GNOSTICISM AND BUDDHISM
Gnosis and Dharma
Although separated by great distances, the Gnosis of the Gnostic Christians echoes that of the Buddha Gautama, and of the Enlightened Tibetan Masters in many ways. This page seeks to identify, correlate, and explain their connections, section by section, that their Gnosis may be shared and encourage both Buddhists and Gnostics to embrace these parallel traditions of the Supreme Miracle for the sake of all sentient beings’ liberation.
Buddha Nature and Sophia Achamoth
Buddha Nature is the absolute potentiality for a given being within Samsara to become enlightened - it is the clear and enlightened mind that we cloud with delusion and ignorance. It is analogous to Sophia Achamoth’s immanent spark of the Divine veiled by the Kenomic flesh and blood: through these understandings we can bring forth the importance of nonattachment in revealing the underlying transcendent greatness of certain phenomena.
The Demiurge and impermanence
In Buddhadharma, we are instructed to see that all phenomena are impermanent, interdependent, ever-changing, and that this is a fundamental nature of Samsara. The Gnostic scriptures' teachings on the Demiurge likewise tell us of a fickleness and imperfection in the material world: they tell us that however much we cling and beg to preserve sense pleasures, to lose our pain in the throes of hedonistic pleasure, we will never attain the beautiful and perfect life of Nirvana or the Pleroma within them.
The Trikaya and Trinity
The Dharmakaya & Dharmadatu and the Father & the Pleroma
The Dharmadatu is the realm or dimension in which Absolute Reality, pure Truth and Awareness is inseparably extant, present, and abiding in the pure all-knowing and all-loving bliss of enlightenment. The Dharmakaya is one of the three classical bodies or emanations of a Buddha - it is their “Wisdom Body” and an expression of Enlightenment unadulterated by anything but knowing. It abides within the Dharmadatu. This complex relationship is highly analogous to the Father and Pleroma in how many struggle, even for decades, to understand entirely the nature of their interconnectedness and simultaneous distinction. Whilst the Father is in the Pleroma, and a vital part of Its nature, the Pleroma can extend beyond such and never lose the same omnibenevolent nature. These bodies are both seemingly the most removed from our human world, but we must all strive to remember that their Omnibenevolence as philosophically implied by their very titles extends to every single sentient being, distant or not.
The Nirmanakaya and Eden’s Christ
The Nirmanakaya is the physical body of a Buddha, given material form in order to impart enlightenment upon delusioned beings. The example most prolific in our age is the Prince, Siddhartha Gautama.

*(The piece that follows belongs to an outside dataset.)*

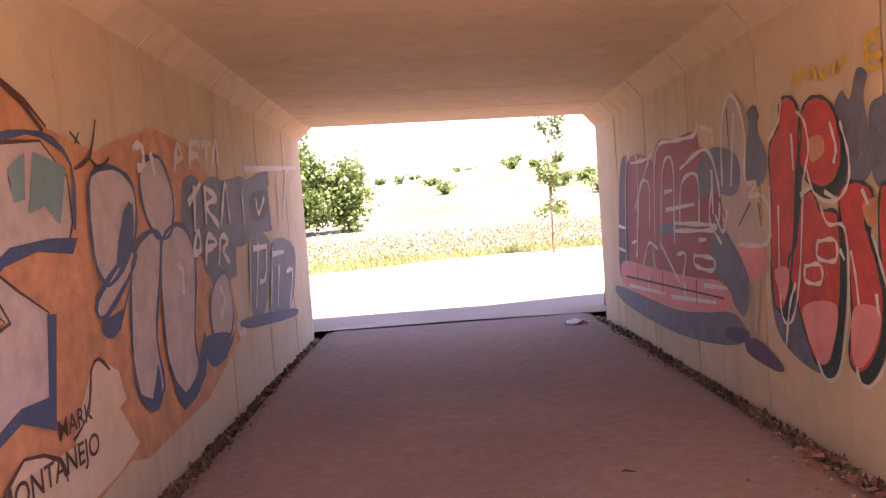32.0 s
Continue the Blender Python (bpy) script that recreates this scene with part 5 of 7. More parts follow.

The use of a physical body to cause humanity to enlighten themselves is not unique though - indeed, Christ’s manifestation as serpent in the Garden of Eden, bringing Saint Eve to eat the Forbidden Fruit and inspiring humanity to take upon themselves spirituality, gnosis and piety, despite the commands of delusion and material corruption. These acts of compassion are both incredible, and through them we must know that the Supremely Enlightened are not uncaring - they love us deeply and will go to any extent that we might be delivered from this existence.
The Sambhogakaya and Holy Spirit
The Sambhogakaya is the Bliss Body of a Buddha, an ethereal emanation that appears in visions, and gives secret teachings. This form is why a Nirmanakaya Buddha can teach in one place, whilst secret and tantric teachings are imparted more privately elsewhere only to prepared students. The Holy Spirit is a complex question in Gnosticism itself, but can be conjured to represent ideas of the Sethian Barbelo or Sophia herself. Akin to the Sambhogakaya Buddharupa (Buddha-body), the Holy Spirit is an agent in matters of distinct spiritual significance, and acts as Enlightened Beings’ influence and manifestation. Whenever we read of a vision from God, whenever we read of Christ without Jesus’ body, whenever we read of revelation’s Glory and co-action with God (such as in the Apocryhpon of John, or the emanation of the Good into the World through Sophia’s repentance and plan), we are reading of the actions of Sambhogakaya.